Dataset records:
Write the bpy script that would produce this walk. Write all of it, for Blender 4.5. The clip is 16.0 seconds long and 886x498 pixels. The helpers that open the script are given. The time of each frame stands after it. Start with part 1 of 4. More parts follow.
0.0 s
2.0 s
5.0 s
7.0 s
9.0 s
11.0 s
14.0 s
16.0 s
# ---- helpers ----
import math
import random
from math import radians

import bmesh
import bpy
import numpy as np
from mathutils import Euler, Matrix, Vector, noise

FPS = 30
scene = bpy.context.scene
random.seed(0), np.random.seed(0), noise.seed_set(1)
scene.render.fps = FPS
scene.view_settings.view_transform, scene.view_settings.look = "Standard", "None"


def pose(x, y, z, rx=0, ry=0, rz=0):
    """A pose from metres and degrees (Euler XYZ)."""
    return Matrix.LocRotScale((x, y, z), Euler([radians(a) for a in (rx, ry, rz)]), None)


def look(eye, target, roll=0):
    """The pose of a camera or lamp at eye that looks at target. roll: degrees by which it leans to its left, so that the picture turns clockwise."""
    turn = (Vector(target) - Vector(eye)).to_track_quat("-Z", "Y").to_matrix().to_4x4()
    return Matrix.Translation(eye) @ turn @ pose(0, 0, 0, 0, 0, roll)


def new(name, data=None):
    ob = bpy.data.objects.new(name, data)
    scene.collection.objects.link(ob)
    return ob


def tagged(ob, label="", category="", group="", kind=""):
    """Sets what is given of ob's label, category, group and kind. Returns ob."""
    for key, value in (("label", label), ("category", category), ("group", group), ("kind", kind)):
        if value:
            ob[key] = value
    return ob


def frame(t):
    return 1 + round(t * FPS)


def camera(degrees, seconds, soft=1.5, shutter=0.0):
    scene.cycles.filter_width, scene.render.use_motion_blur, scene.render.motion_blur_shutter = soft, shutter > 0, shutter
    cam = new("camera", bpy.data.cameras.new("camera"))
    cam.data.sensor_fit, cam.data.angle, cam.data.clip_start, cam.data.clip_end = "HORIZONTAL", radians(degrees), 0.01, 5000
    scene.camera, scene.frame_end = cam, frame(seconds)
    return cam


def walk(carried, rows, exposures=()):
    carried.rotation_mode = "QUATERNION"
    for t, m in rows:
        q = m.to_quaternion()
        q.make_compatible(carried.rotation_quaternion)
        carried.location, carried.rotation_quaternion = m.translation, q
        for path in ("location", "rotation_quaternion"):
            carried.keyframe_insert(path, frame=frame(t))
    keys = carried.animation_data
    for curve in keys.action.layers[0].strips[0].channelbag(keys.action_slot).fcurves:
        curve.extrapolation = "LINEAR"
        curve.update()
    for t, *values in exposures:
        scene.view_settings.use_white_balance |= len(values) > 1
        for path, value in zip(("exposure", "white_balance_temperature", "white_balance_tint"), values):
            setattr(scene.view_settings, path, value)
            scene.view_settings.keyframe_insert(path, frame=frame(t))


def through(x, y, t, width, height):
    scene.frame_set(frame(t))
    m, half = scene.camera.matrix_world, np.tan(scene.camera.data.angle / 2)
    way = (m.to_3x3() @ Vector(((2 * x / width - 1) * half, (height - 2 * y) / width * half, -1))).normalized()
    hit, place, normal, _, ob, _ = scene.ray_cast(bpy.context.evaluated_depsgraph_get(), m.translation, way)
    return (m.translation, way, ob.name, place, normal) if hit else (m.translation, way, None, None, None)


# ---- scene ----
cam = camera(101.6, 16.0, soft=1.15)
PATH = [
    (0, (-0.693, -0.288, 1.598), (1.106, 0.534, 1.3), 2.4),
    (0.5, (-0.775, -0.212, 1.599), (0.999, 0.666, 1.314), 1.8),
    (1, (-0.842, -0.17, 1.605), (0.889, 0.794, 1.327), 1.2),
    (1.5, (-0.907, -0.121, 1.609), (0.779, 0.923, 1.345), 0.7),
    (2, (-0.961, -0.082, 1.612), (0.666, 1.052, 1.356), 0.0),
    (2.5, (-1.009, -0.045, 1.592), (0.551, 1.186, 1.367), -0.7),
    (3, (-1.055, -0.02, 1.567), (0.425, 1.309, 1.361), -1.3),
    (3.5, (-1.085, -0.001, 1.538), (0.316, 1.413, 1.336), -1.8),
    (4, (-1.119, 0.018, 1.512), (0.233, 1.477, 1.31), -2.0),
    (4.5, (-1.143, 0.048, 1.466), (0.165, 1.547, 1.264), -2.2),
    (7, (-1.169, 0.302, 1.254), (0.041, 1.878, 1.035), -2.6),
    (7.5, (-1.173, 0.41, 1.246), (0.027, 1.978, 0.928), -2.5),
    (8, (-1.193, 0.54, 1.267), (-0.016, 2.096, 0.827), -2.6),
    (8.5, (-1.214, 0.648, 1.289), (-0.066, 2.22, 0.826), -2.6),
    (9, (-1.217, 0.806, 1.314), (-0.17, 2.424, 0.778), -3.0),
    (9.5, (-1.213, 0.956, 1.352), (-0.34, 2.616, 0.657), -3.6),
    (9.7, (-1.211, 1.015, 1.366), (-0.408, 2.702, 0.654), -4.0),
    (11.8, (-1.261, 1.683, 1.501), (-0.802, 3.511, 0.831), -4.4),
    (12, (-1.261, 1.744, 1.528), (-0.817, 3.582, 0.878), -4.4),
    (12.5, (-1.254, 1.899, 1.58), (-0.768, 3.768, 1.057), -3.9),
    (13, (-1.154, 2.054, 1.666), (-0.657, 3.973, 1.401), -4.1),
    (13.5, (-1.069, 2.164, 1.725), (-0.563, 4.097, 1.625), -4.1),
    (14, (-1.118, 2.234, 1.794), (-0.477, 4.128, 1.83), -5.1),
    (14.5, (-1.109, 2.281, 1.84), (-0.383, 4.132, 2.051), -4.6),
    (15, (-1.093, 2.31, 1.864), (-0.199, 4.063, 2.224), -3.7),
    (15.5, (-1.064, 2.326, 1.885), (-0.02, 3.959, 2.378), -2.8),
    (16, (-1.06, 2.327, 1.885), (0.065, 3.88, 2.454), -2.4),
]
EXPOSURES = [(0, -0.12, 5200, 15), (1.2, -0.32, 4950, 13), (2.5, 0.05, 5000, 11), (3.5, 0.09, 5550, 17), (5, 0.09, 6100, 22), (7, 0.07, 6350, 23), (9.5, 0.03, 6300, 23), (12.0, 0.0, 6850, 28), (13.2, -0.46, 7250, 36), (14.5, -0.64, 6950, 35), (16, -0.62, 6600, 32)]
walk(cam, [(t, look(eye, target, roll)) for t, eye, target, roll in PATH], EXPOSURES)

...

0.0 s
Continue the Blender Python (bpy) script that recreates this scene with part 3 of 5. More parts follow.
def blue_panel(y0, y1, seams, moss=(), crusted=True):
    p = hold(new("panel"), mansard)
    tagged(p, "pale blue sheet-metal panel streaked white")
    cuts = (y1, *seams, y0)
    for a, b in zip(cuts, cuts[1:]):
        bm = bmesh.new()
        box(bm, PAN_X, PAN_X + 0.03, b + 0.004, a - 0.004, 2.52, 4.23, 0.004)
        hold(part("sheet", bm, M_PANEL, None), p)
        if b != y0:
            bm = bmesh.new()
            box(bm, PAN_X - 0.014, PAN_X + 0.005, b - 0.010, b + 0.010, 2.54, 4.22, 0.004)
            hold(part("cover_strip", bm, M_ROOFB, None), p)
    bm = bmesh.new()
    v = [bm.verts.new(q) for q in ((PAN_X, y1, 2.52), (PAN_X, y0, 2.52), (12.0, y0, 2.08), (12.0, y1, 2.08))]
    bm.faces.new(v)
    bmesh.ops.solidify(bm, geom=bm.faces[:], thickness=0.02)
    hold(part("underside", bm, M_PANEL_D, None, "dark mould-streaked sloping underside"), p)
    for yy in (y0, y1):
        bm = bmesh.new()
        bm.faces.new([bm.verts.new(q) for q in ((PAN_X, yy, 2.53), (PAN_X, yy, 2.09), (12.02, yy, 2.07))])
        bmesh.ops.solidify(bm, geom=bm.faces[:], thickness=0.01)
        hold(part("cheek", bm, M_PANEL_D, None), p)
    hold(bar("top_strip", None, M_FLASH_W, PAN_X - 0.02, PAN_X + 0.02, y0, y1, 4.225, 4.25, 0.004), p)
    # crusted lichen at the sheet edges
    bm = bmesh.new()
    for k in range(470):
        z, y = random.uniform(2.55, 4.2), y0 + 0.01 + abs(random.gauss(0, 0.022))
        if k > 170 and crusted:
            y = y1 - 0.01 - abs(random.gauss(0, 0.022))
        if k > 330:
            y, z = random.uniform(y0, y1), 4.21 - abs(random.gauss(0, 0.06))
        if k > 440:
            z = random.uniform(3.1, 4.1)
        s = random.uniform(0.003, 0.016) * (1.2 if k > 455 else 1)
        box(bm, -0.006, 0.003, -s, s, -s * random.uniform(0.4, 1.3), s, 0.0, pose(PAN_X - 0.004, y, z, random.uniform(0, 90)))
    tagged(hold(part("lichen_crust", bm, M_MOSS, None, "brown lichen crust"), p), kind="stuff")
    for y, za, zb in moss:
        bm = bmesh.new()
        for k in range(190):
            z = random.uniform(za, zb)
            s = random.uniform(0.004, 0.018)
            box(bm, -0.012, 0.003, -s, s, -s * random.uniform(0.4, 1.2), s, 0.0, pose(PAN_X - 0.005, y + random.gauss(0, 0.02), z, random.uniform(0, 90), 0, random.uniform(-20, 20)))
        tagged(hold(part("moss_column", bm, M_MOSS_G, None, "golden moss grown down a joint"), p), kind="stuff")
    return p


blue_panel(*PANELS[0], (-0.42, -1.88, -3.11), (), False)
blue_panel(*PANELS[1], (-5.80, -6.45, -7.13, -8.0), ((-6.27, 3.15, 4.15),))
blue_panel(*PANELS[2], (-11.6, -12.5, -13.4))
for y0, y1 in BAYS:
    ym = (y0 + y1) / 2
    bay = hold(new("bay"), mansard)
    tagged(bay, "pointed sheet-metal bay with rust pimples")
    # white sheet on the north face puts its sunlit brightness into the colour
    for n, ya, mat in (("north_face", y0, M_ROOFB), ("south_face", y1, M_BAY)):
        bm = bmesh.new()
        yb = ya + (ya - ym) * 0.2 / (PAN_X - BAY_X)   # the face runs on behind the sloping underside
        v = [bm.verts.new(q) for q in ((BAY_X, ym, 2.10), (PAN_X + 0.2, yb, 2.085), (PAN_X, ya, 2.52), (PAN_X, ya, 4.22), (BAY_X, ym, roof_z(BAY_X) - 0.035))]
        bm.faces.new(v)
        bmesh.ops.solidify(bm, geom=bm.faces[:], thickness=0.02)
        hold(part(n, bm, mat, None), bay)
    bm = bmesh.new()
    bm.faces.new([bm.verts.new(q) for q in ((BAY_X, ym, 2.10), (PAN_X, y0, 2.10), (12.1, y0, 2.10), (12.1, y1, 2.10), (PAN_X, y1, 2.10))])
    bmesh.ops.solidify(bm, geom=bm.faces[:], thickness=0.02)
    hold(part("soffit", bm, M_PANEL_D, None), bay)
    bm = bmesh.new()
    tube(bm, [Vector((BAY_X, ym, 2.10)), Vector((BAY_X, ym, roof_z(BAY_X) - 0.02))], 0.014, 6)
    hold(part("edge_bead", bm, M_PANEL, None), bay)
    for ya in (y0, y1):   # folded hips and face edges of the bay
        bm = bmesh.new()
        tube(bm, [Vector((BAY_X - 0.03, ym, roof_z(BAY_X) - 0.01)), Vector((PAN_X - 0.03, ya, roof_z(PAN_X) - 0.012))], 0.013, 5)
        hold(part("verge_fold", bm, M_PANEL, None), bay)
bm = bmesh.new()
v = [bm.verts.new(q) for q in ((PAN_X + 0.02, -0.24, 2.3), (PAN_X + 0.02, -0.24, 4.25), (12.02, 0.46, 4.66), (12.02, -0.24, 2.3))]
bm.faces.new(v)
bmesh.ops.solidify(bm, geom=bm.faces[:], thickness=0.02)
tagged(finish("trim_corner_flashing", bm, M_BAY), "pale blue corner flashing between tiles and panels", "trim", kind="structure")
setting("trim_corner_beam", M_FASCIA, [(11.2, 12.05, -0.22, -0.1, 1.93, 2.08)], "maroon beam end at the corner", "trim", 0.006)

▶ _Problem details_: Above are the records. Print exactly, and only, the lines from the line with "setattr(scene.view_settings, path, value)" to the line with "way = (m.to_3x3()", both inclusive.

▶ _Exercise response_:
            setattr(scene.view_settings, path, value)
            scene.view_settings.keyframe_insert(path, frame=frame(t))


def through(x, y, t, width, height):
    scene.frame_set(frame(t))
    m, half = scene.camera.matrix_world, np.tan(scene.camera.data.angle / 2)
    way = (m.to_3x3() @ Vector(((2 * x / width - 1) * half, (height - 2 * y) / width * half, -1))).normalized()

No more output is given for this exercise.